The modular ratio m is the ratio of the modulus of elasticity of steel to that of concrete (Es/Ec). It lets a composite reinforced-concrete section be analysed as an equivalent all-concrete 'transformed section' by replacing steel area Ast with an equivalent concrete area m·Ast at the same level.

In the Working Stress Method, IS 456 Annex B defines m = 280 / (3·σcbc), where σcbc is the permissible concrete bending compressive stress — giving m ≈ 13.33 for M20, ≈ 10.98 for M25, ≈ 9.33 for M30 (the 280/3 form deliberately allows for the long-term effect of creep on the effective concrete modulus). Although modern design uses Limit State, the modular ratio is still essential for serviceability checks — cracked-section moment of inertia, crack width and deflection (IS 456 Annex C / F) — and for masonry + composite design.

Where used
  • Working Stress Method design (IS 456 Annex B)

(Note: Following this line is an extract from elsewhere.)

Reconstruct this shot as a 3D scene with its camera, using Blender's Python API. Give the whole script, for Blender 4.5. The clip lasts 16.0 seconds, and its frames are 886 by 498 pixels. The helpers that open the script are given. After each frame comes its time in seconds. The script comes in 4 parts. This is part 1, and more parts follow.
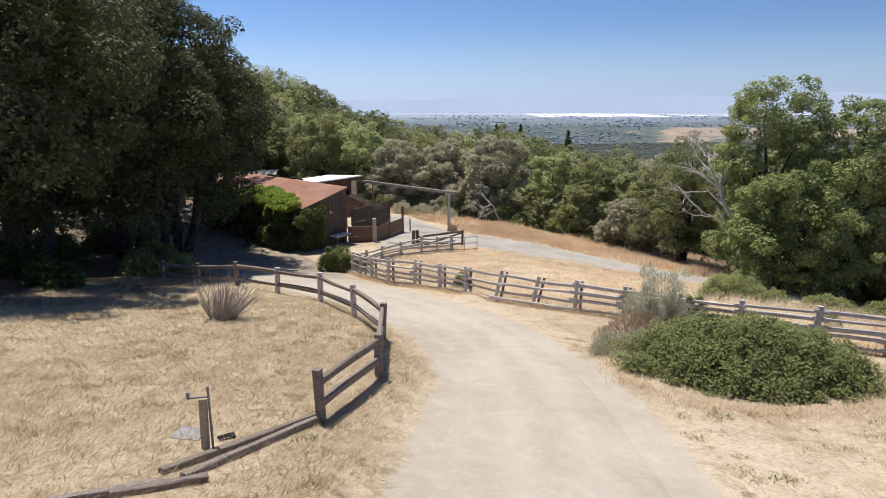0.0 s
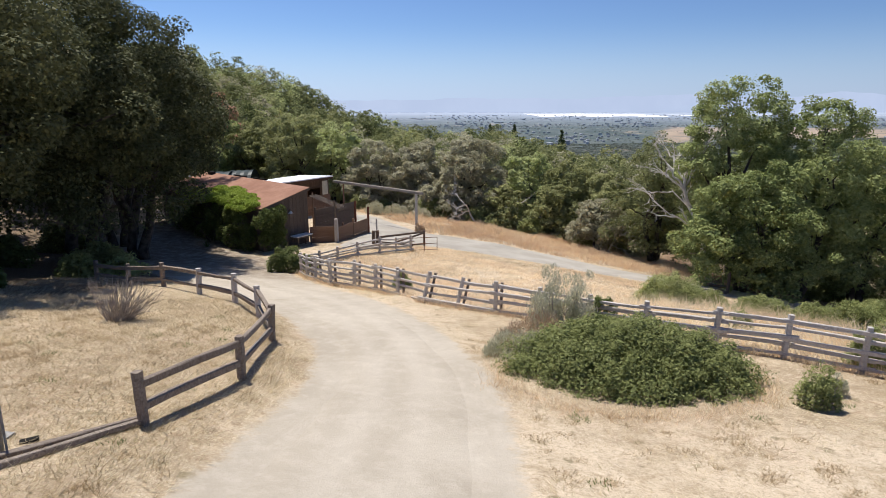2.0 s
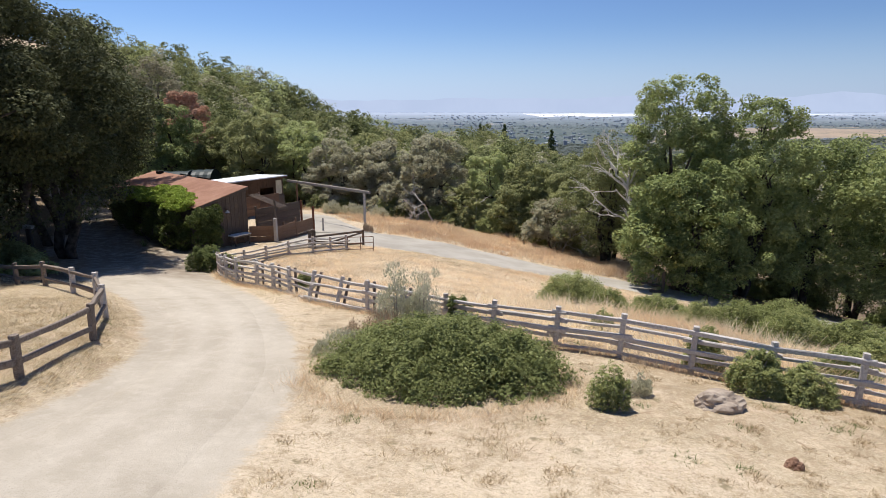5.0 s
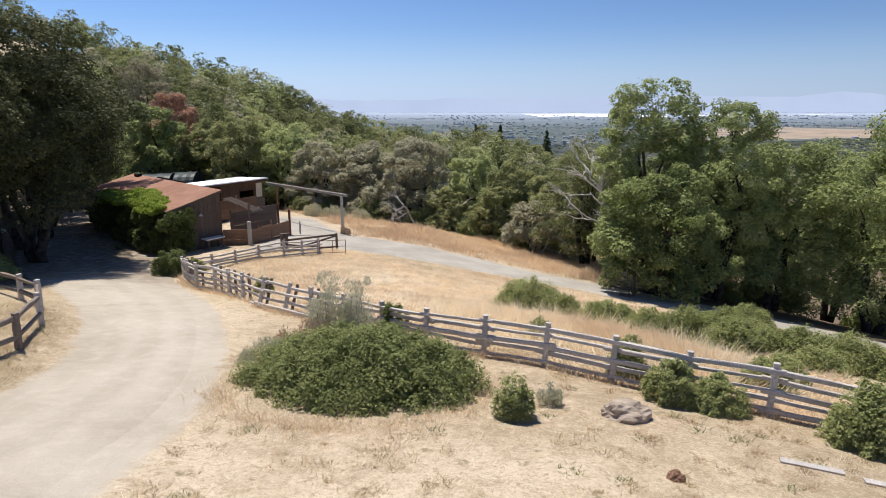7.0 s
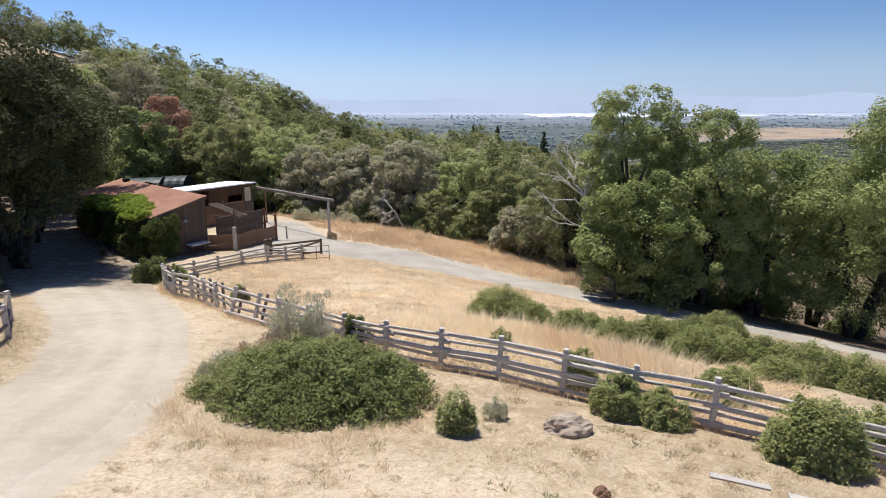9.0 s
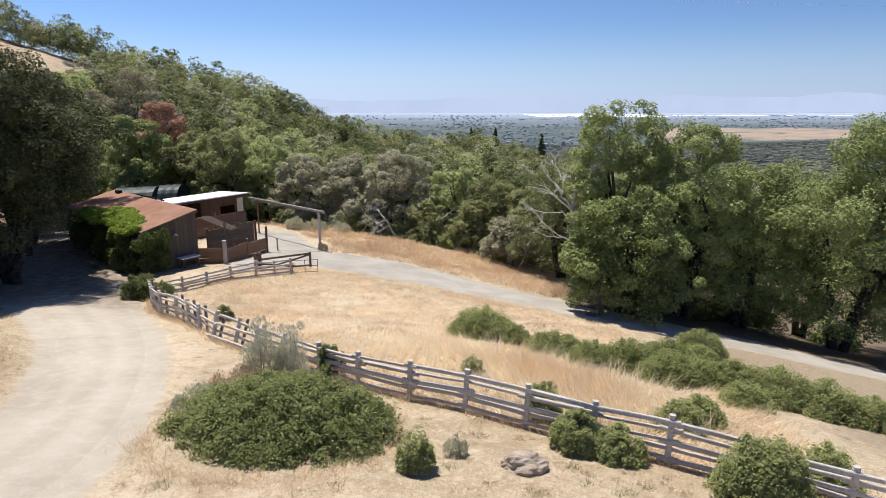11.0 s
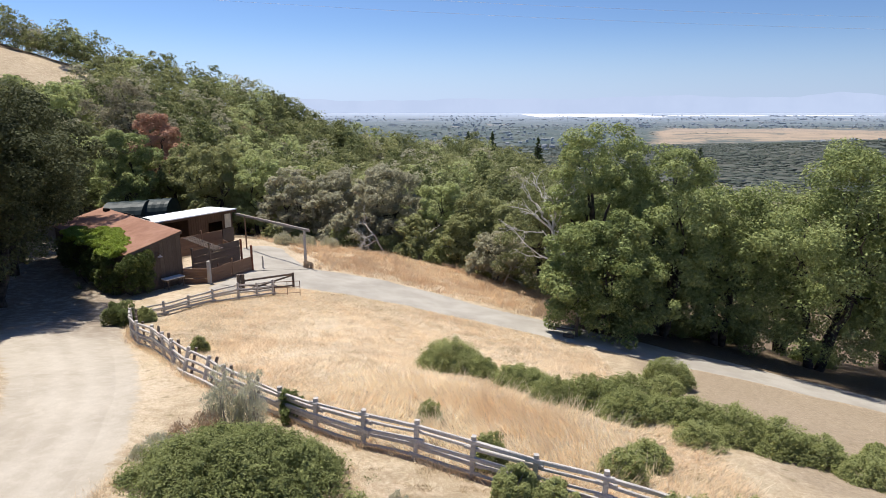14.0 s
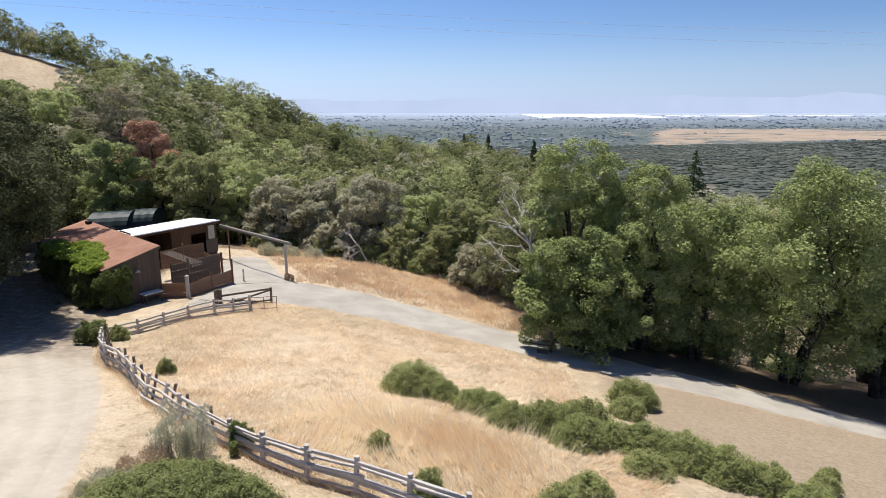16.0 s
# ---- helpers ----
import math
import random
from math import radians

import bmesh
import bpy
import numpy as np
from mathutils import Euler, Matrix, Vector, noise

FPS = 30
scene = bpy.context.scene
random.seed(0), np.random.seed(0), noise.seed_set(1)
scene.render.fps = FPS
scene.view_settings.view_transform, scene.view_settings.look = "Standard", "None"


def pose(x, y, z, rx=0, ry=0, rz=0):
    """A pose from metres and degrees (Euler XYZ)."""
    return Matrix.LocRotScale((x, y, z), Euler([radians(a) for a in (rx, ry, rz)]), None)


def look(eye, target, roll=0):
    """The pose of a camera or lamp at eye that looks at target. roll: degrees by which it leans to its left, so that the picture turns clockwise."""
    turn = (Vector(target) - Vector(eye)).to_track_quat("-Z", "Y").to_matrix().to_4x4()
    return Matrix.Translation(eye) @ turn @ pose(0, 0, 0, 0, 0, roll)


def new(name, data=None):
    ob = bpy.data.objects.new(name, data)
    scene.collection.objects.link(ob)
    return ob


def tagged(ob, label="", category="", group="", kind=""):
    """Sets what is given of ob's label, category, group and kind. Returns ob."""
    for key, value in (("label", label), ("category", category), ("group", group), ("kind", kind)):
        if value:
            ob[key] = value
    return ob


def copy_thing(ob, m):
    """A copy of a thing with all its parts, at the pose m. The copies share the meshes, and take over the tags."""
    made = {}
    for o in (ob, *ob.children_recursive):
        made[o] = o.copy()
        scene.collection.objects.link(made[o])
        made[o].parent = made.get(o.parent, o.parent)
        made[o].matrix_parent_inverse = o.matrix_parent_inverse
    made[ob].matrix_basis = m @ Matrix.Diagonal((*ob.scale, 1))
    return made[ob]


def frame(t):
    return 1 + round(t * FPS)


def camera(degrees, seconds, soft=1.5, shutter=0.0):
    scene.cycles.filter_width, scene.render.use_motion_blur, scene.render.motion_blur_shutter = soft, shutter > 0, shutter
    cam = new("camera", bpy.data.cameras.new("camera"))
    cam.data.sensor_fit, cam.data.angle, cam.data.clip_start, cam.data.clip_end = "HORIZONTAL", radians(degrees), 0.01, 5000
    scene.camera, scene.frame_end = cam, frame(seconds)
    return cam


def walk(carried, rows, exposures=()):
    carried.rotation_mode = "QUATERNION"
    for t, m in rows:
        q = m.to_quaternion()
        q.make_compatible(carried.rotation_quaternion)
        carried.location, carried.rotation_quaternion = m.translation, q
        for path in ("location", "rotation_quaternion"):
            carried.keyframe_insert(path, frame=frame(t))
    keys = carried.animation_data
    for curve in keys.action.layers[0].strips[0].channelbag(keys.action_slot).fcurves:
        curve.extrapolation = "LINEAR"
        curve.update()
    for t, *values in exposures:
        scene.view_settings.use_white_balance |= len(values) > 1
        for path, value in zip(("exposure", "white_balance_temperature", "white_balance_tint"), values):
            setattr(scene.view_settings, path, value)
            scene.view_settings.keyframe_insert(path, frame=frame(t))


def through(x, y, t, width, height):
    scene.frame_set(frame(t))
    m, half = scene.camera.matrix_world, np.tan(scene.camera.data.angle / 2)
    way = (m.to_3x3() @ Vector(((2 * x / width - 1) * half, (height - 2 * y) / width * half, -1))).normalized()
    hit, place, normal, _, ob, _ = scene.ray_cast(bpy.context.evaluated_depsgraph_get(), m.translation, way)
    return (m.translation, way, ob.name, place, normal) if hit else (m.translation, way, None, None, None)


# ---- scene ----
cam = camera(71, 16.0, soft=0.6)
TILT = 13.407
PATH = [
    (0, 0.000, -0.000, 5.800),
    (0.5, 0.526, -0.002, 5.806),
    (1, 1.198, -0.009, 5.810),
    (1.5, 1.978, 0.019, 5.830),
    (2, 2.791, 0.079, 5.811),
    (2.5, 3.628, 0.127, 5.759),
    (3, 4.470, 0.180, 5.775),
    (3.5, 5.265, 0.230, 5.726),
    (4, 5.986, 0.274, 5.721),
    (6.5, 8.718, 0.158, 5.868),
    (7, 9.166, 0.158, 5.998),
    (7.5, 9.532, 0.126, 6.097),
    (8, 9.845, 0.083, 6.206),
    (8.5, 10.107, 0.033, 6.317),
    (9, 10.360, -0.041, 6.445),
    (11.5, 11.422, -0.318, 7.829),
    (12, 11.592, -0.383, 8.135),
    (12.5, 11.849, -0.446, 8.396),
    (13, 12.130, -0.496, 8.618),
    (13.5, 12.392, -0.511, 8.876),
    (14, 12.656, -0.490, 9.152),
    (14.5, 12.947, -0.487, 9.398),
    (15, 13.368, -0.497, 9.660),
    (15.5, 13.850, -0.507, 9.968),
    (16, 14.400, -0.509, 10.309),
]
walk(cam, [(t, pose(x, y, z, 90 - TILT, 0, 0)) for t, x, y, z in PATH], exposures=((0, 0.24, 6480, 10), (7, 0.26, 6480, 10), (11.5, 0.34, 6480, 10), (16, 0.36, 6480, 10)))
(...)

  • Cracked-section second moment of area for deflection
  • Crack-width calculation (IS 456 Annex F)
  • Transformed-section stress checks (liquid-retaining IS 3370)
  • Composite + masonry section analysis
Acceptance / threshold
Per IS 456 Annex B, m = 280/(3 σcbc). Used to build the transformed section; resulting concrete + steel stresses must stay within the permissible values of Annex B for WSM, or feed the serviceability checks under Limit State.
Frequently asked
What is the modular ratio for M20 concrete?
Using IS 456 Annex B, m = 280/(3 × σcbc). For M20, σcbc = 7 MPa, giving m ≈ 13.33. For M25 it is ≈ 10.98 and for M30 ≈ 9.33.
Why is the modular ratio not simply Es/Ec?
IS 456 uses m = 280/(3 σcbc) instead of the pure elastic Es/Ec to implicitly account for the long-term reduction of the effective concrete modulus due to creep under sustained load.